En la bruma del día pudo discernir una columna de humo tras la primera arboleda. ``Gente pacífica'', le habían dicho los de Jupilas, ``no saben lo que es el oro''.
Era probable que aparecieran en algún momento. (Pero no, no lo hicieron.) Abraham cruzó el río entre los peones, que ya trozaban piedra para el rebalse, espoleó su animal hacia la boscosidad y se metió por ella. Sintió curiosidad del pueblo, y tenía el pretexto de que exploraba, y la idea, un tanto peregrina, de que buscando oro combatía la soledad.
La aldea de donde nacía el humo, Concepción Carranza, era sólo un puñado de casas. No más que una familia amplia de colonos ancestrales. Una anciana a horcajadas sobre una lona, las piernas abiertas y una gran cesta plana entre los muslos, desgranaba mazorcas. Un hombre y una mujer, de edad indefinible, y muy hermosos, debió reconocer Abraham, vinieron a recibirle, hospitalariamente ceremoniosos. Entonces sí juzgó apropiado bajarse del caballo, pero no lo hizo.
El hombre, que parecía al tanto de lo que ocurría en el vado, después de las buenas tardes le dijo:
--Encontraron. Está bueno de ustedes. Otros también buscan, han venido a preguntar, pero nunca decimos. Ustedes lo hallaron por su cuenta, por algo será. Ojalá lo merezcan.
Abraham no solía encontrar desconocidos tan locuaces y expositivos. Acostumbrado a expresarse en frases breves y aisladas, hizo un esfuerzo:
--Gracias. Allá quedaron trabajando.
Luego se sintió obligado a opinar que él y sus compañeros no merecían más que los que habían venido antes o vendrían después. El hombre desdeñó la opinión.
--No puede saberse.
La mujer, peinada con una robusta trenza entre listones, brilló el negro de sus ojos en una dulzura no exenta de amenaza, le tendió a Abraham una pithaya bien madura como regalo y le dijo:
--Tenga para que coma y no vuelva.
Le tomaría después una sucesión de experiencias fallidas comprobar que a partir de ese momento la arboleda sería una muralla infranqueable, que una vez que él saliera de Concepción Carranza, jamás regresaría.
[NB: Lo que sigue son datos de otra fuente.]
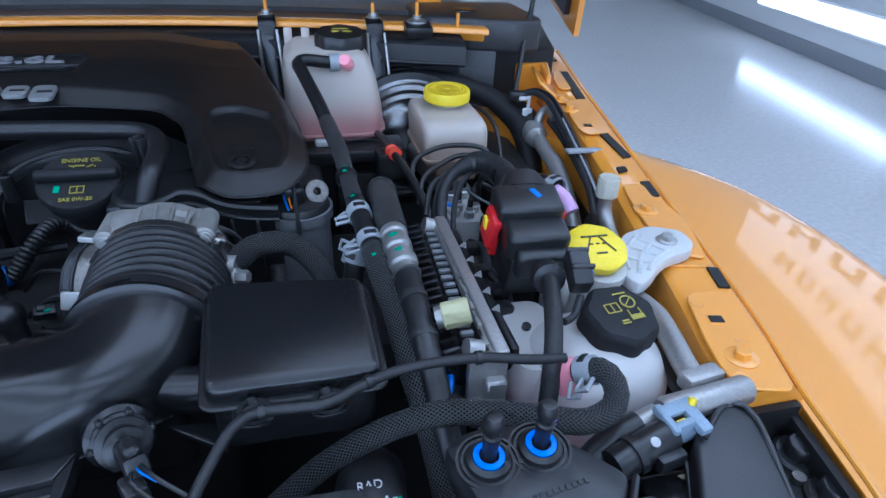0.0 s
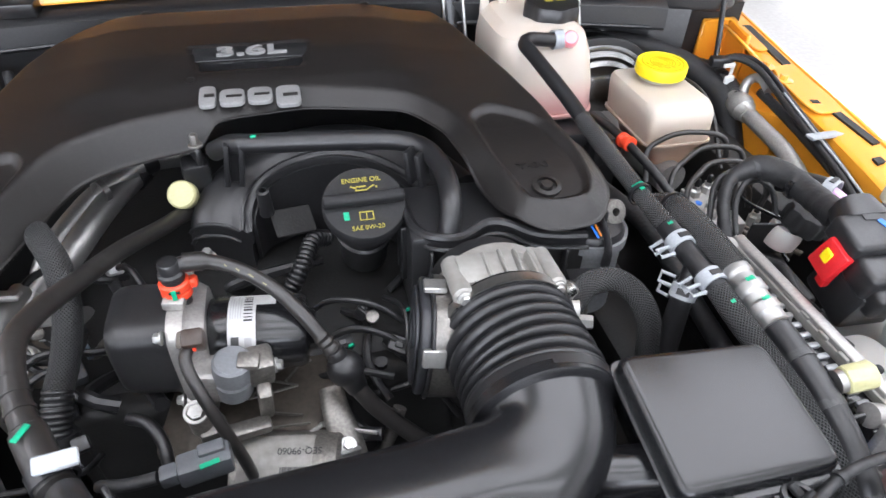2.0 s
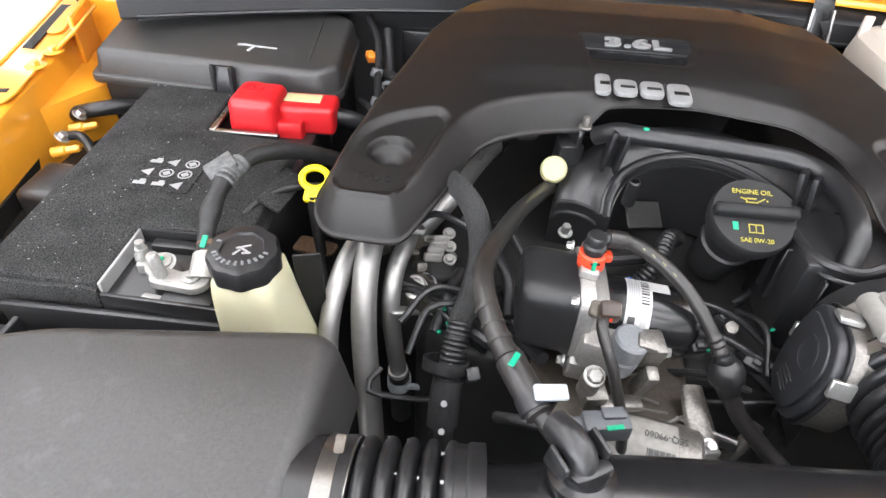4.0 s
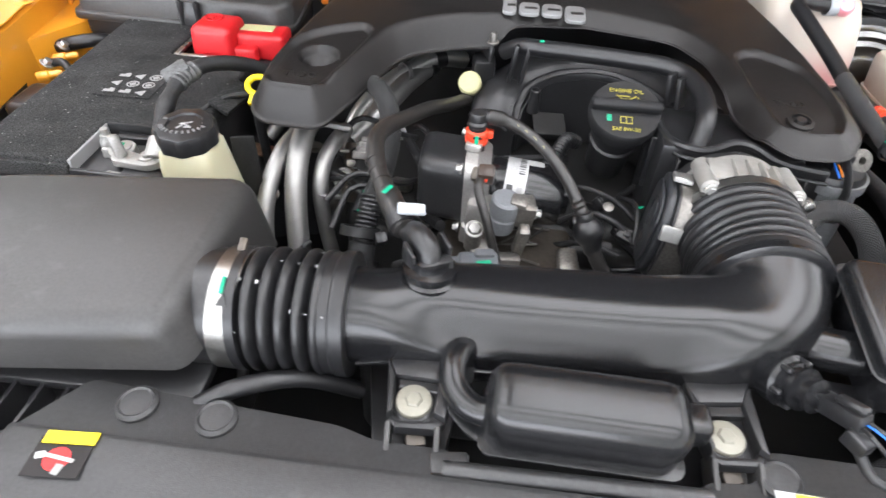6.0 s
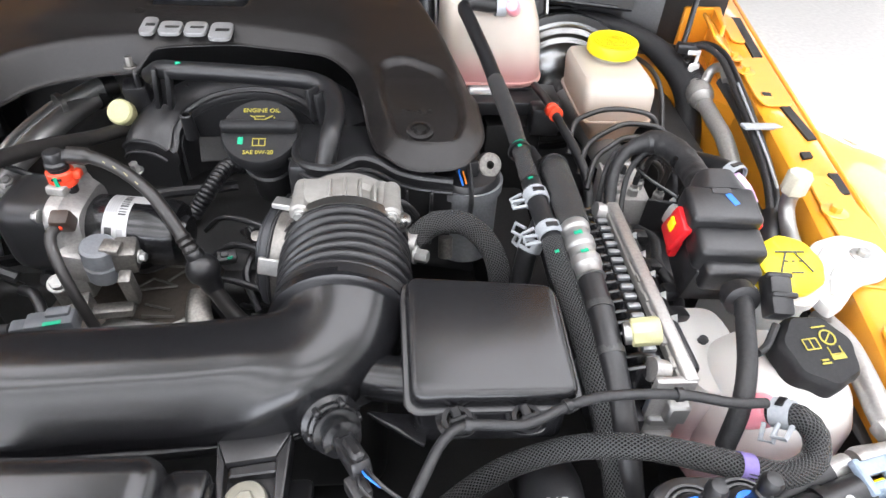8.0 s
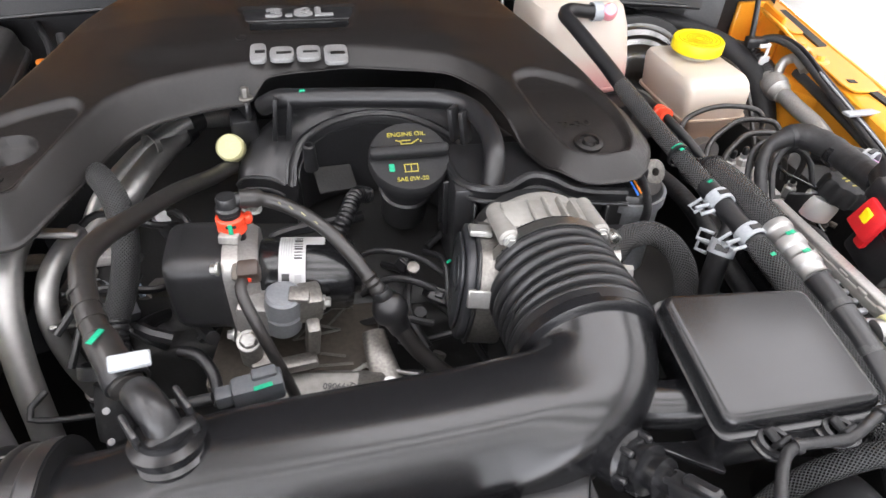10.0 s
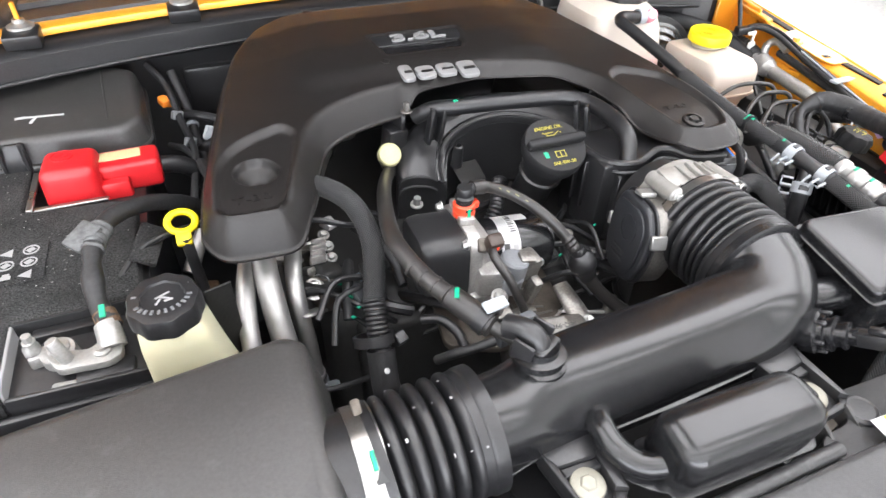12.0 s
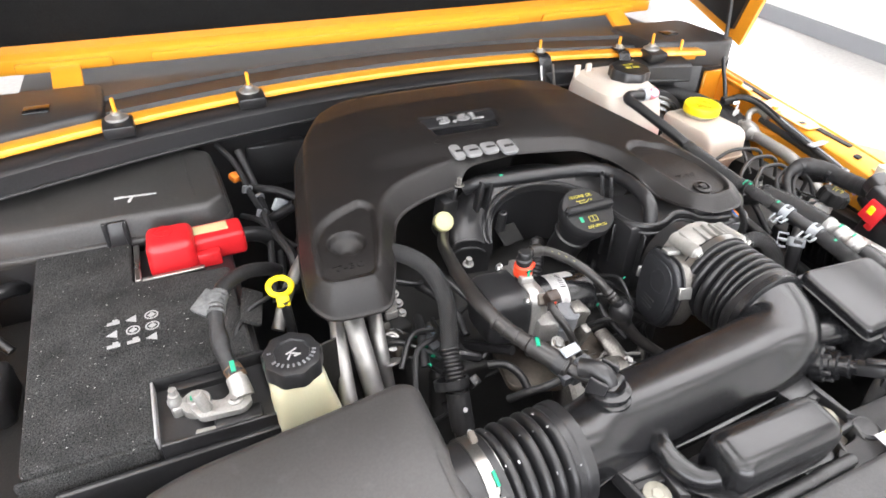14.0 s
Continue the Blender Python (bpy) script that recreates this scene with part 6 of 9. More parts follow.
for p in ((-0.208, 0.81, 1.118), (-0.198, 0.755, 1.103)):
    part("clip", box(p, (0.016, 0.008, 0.012), 0.002, 2, (0, 20, 30)), "can_grey", bw, "grey plastic clip")

# power steering reservoir
ps = thing("fluid_reservoir", (-0.232, 0.372, 1.0), "cream plastic fluid reservoir with black scalloped cap", "fluid reservoir")
pb = loft([((-0.222, 0.372, 1.0), (1, 0, 0), (0, 1, 0), 0.044, 0.036), ((-0.222, 0.372, 1.055), (1, 0, 0), (0, 1, 0), 0.043, 0.035), ((-0.226, 0.372, 1.095), (1, 0, 0), (0, 1, 0), 0.036, 0.034), ((-0.230, 0.373, 1.130), (1, 0, 0), (0, 1, 0), 0.032, 0.032), ((-0.231, 0.374, 1.143), (1, 0, 0), (0, 1, 0), 0.030, 0.030), ((-0.231, 0.374, 1.150), (1, 0, 0), (0, 1, 0), 0.024, 0.024)], 36, 5.0)
part("tank", pb, "bottle_ps", ps)
pc = part("cap", lathe([(0.030, 0), (0.033, 0.002), (0.033, 0.016), (0.031, 0.020), (0.020, 0.0215), (0.019, 0.0195), (0, 0.0195)], (-0.232, 0.374, 1.147), (0, -0.08, 1), 72, 9, 0.03), "black", ps, "black scalloped cap")
for k in range(26):
    a = math.tau * k / 26
    if k % 13 > 1:
        part("embossing", box((-0.232 + 0.0245 * math.cos(a), 0.373 + 0.0245 * math.sin(a), 1.1688 - 0.002 * math.sin(a)), (0.0022, 0.0045, 0.0012), 0, 1, (0, 0, math.degrees(a) - 90)), "can_grey", pc)
for dx, dy, w, a in ((0.0, 0.004, 0.014, 25), (0.002, 0.0, 0.010, -30), (-0.004, -0.004, 0.009, 60), (0.005, -0.004, 0.008, 10)):
    part("pictogram", box((-0.232 + dx, 0.372 + dy, 1.1668), (w, 0.0022, 0.001), 0.0003, 1, (0, 0, a)), "print_grey", pc)
for r in range(3):
    part("level_mark", box((-0.232 + 0.004 * (r % 2), 0.3365, 1.035 + 0.011 * r), (0.018, 0.002, 0.0035), 0.0008, 1), "bottle_ps", ps, "embossed level marking")
part("bracket", box((-0.186, 0.408, 1.09), (0.028, 0.004, 0.10), 0.003, 2, (0, 0, 15)), "dark", ps, "dark steel bracket")
ps.scale = (0.87, 0.87, 1)

dip = thing("dipstick", (-0.215, 0.53, 1.06), "yellow dipstick handle on a black tube", "dipstick")
DA = Vector((0.05, -0.55, 0.83)).normalized()
ringb = bmesh.new()
rr = []
for i in range(24):
    a = math.tau * i / 24
    c, out = Vector((0.0150 * math.cos(a), 0.0125 * math.sin(a), 0)), Vector((math.cos(a), math.sin(a), 0))
    rr.append([ringb.verts.new(c + out * 0.0042 * math.cos(b) + Vector((0, 0, 0.0042 * math.sin(b)))) for b in [math.tau * j / 8 for j in range(8)]])
for a, b in zip(rr, [*rr[1:], rr[0]]):
    for j in range(8):
        ringb.faces.new((a[j], a[(j + 1) % 8], b[(j + 1) % 8], b[j]))
bmesh.ops.recalc_face_normals(ringb, faces=ringb.faces)
dm = face_pose((-0.216, 0.521, 1.136), DA) @ Matrix.Scale(0.90, 4)
part("ring", turned(ringb, dm), "yellow", dip, "yellow ring handle")
part("stem", turned(box((0, -0.021, -0.001), (0.017, 0.016, 0.009), 0.003, 2), dm), "yellow", dip)
part("tube", tube([(-0.215, 0.505, 1.126), (-0.213, 0.500, 1.09), (-0.208, 0.498, 1.0)], 0.006, 12), "black", dip)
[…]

Extendió la vista y encontró varios pobladores, todos muy ancianos. Era la fama, en Jupilas, de la gente de Concepción Carranza; lugar donde la gente casi no muere. (``Y casi, no nace'', comprobó Abraham ante la casi ausencia de niños, y este ``casi'' era nada más por si las dudas.)
Cuando regresó al vado, los peones ya separaban las primeras muestras de rebaba áurea, que se echaba de ver que era buena. Por fin dejó el caballo y se unió a la labor de los rebalses. Nadie lo había echado en falta, ni siquiera el quisquilloso y obtuso ingeniero Rocha.
Y es que el oro cambia a los hombres. Más, a los que lo viven buscando. Cuando lo encuentran, Abraham los ha visto tantas veces, de milagro no olvidan hasta su nombre de pila, los pobres.